A Transfer and Deep Learning-Based Method for Online Frequency Stability Assessment and Control

Fast and accurate prediction and control of power system dynamic frequency after disturbance is essential to enhance power system stability. Machine learning methods have great potential in harnessing data for online application with accurate predictions. This paper proposes a two-stage novel transfer and deep learning-based method to predict power system dynamic frequency after disturbance and provide optimal event-based load shedding strategy to maintain system frequency. The proposed deep learning model combines convolutional neural network (CNN) and long short-term memory (LSTM) network to harness both spatial and temporal measurements in the input data, through a four-dimensional (4-D) tensor input construction process including, 1) capture system network topology information and critical measurements from different time intervals; 2) compute a multi-dimensional electric distance matrix and reduce to a 2-D plane which can describe the system nodal distribution; 3) construct 3-D tensors based on state variables at different sample times; and 4) integrate into 4-D tensor inputs.
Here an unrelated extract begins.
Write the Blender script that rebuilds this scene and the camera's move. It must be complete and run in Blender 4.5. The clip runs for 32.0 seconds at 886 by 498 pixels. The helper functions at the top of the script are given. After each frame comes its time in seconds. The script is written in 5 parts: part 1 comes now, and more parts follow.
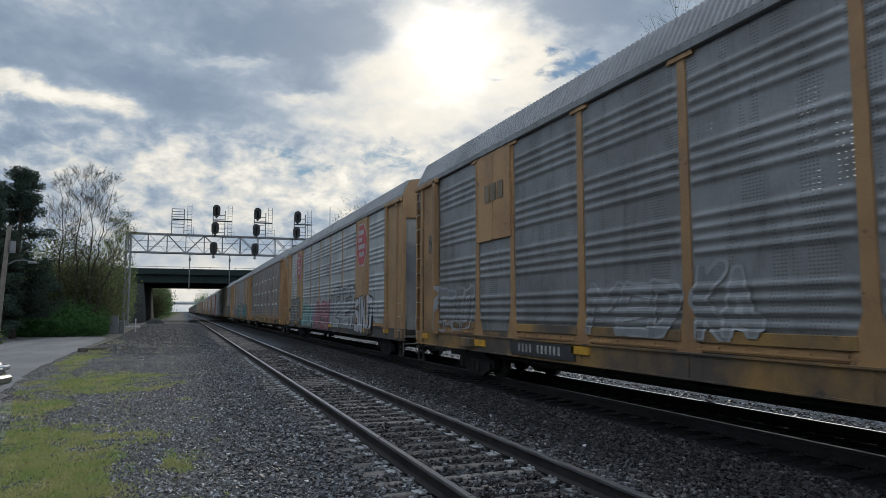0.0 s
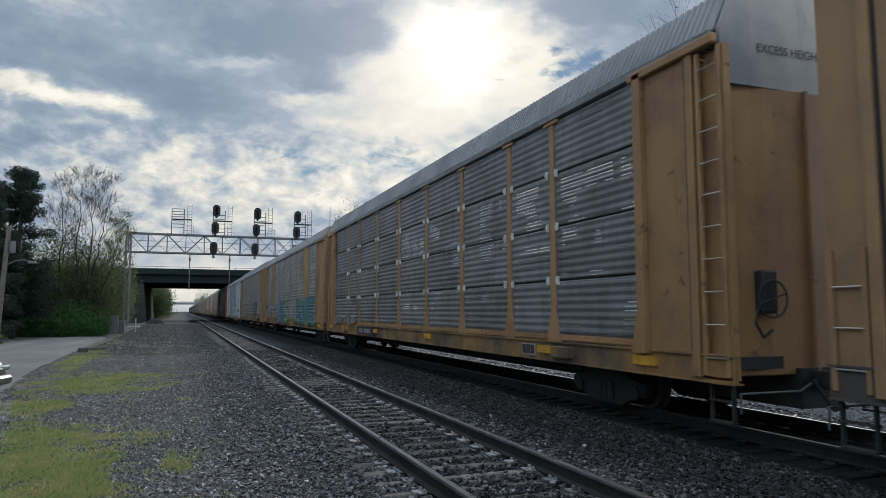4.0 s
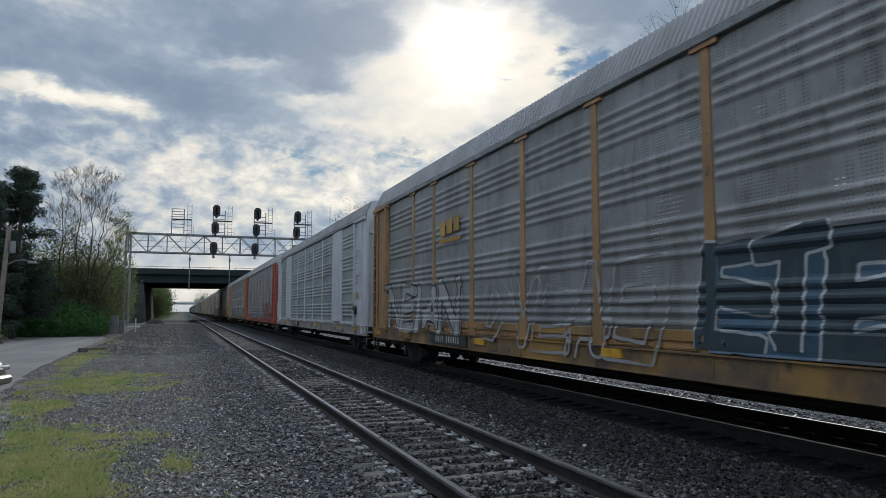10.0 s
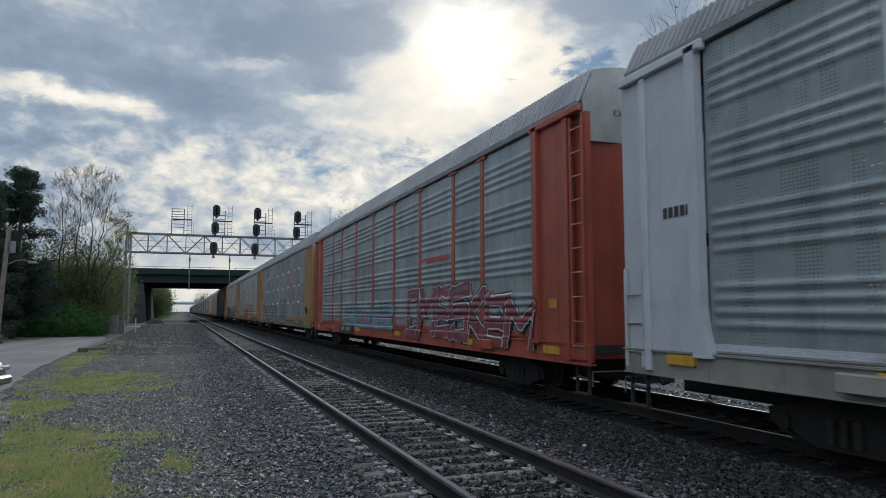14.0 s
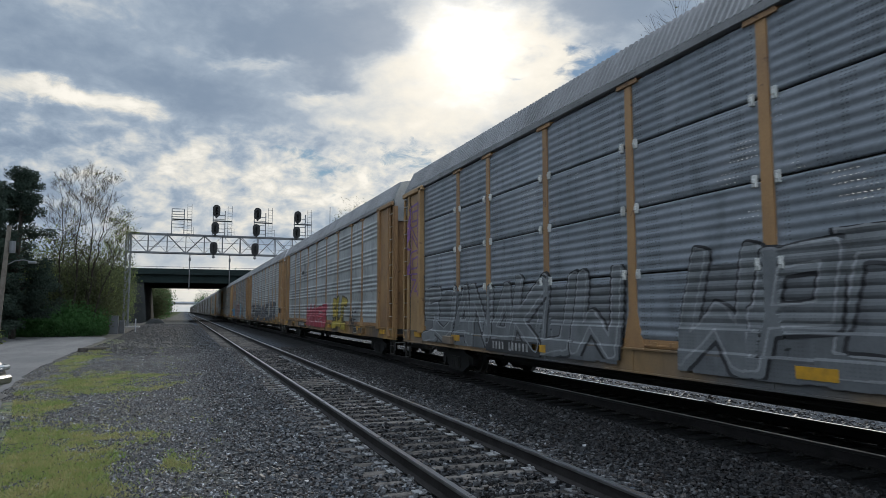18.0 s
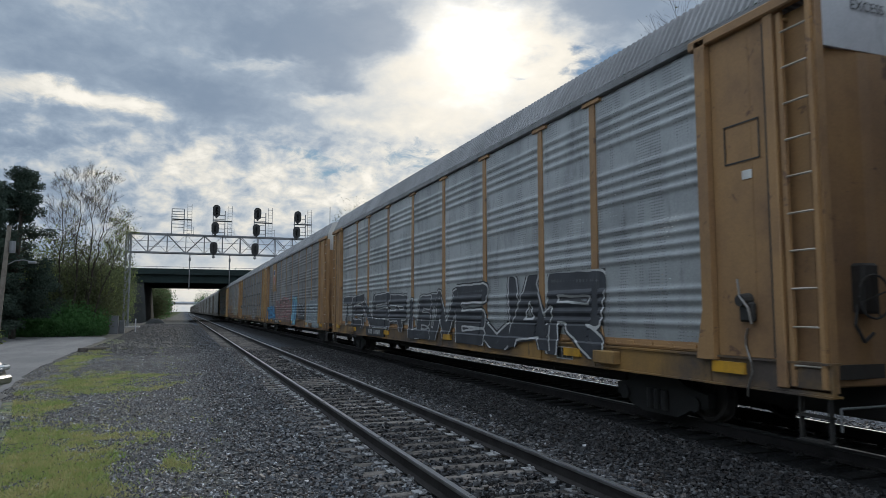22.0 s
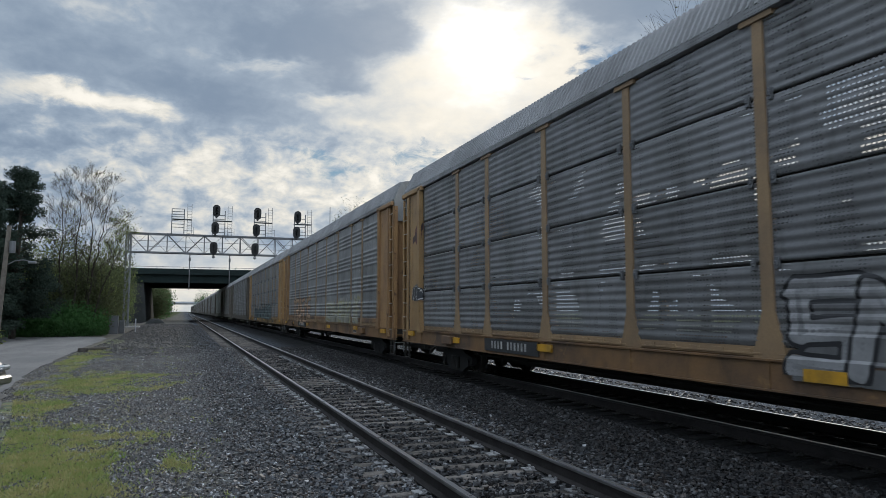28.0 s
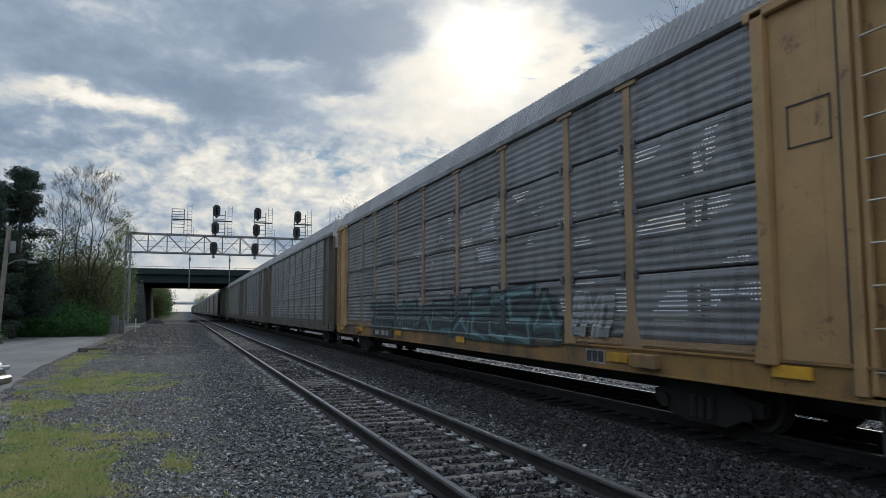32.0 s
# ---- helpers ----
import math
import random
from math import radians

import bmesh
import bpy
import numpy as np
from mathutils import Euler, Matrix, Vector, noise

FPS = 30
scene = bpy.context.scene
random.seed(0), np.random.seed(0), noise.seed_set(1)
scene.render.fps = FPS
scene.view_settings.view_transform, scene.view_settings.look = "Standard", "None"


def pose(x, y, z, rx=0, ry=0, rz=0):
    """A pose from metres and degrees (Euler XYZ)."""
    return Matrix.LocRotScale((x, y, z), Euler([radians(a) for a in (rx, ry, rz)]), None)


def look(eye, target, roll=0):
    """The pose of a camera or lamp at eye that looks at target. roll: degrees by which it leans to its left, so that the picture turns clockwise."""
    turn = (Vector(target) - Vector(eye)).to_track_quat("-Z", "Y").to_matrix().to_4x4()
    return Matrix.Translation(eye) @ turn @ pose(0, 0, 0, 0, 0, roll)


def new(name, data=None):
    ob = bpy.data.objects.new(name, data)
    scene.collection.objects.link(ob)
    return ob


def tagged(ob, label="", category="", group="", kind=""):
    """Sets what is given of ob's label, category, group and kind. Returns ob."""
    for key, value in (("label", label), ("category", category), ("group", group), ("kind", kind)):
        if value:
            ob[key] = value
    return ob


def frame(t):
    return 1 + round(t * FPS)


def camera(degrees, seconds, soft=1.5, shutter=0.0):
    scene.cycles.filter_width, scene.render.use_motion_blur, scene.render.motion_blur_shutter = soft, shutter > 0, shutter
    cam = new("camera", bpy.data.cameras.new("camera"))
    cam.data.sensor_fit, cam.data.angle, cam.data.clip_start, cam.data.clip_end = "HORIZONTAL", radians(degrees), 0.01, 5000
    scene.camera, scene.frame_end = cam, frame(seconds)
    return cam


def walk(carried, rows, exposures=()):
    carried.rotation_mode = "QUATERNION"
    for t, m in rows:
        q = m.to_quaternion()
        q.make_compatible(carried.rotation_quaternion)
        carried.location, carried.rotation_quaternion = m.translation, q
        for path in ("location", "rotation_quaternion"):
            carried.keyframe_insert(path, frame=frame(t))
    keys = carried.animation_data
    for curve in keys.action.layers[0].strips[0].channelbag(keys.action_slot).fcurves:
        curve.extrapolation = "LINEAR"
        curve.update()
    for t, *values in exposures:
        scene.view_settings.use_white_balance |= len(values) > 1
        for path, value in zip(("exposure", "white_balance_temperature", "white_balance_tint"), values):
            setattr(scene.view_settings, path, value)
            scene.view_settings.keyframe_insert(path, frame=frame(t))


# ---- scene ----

Moreover, a transfer learning process is employed to overcome the challenge of insufficient data and operating condition changes in real power systems for new prediction tasks. Simulation results in IEEE 118-bus system verify that the CNN-LSTM method not only greatly improves the timeliness of online frequency control, but also presents good accuracy and effectiveness. Test cases in the New England 39-bus system and the South Carolina 500-bus system validate that the transfer learning process can provide accurate results even with insufficient training data.